The largest issue faced by the Inlang editor in its current iteration using isomorphic-git is the time taken to clone large repositories. The cause of this is twofold:
- isomorphic-git is significantly slower in indexing packfiles sent from the remote than canonical git.
- the implementation of
checkout
in isomorphic-git suffers from a lack of optimization in determining which files to update. Where canonical git evaluates the files in a single pass, isomorphic-git evaluates them in multiple passes causing considerable slowdown (see this comment and the comments in src/commands/checkout.js).

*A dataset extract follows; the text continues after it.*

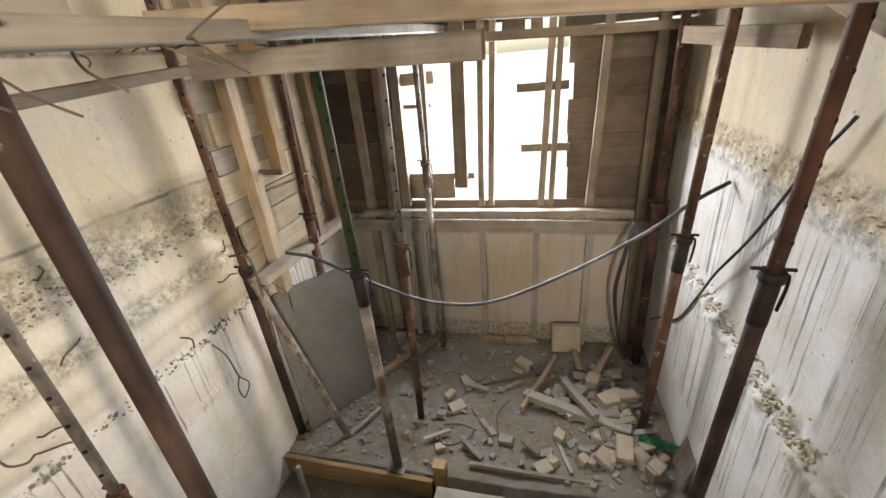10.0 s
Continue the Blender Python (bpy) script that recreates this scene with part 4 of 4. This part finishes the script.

With considerable effort, this could potentially be improved, but at the moment it makes more sense to focus on optimizing the usage of our Git backed (i.e. partial clones etc.) rather than the performance of the backend itself.
Git-sdk should be designed to support both major Git workflows: patch/send-email (Linux, git, sourcehut), as well as fork/PR (GitHub, GitLab, Bitbucket). For this reason our sdk should also include functionality to generate and apply patches, which can then be used in these workflows.
In my opinion this is best done on the frontend with something like Operational Transform, not Git for performance reasons. Once the a files edits have been resolved it can be committed normally to the repo (potentially noting the multiple contributors).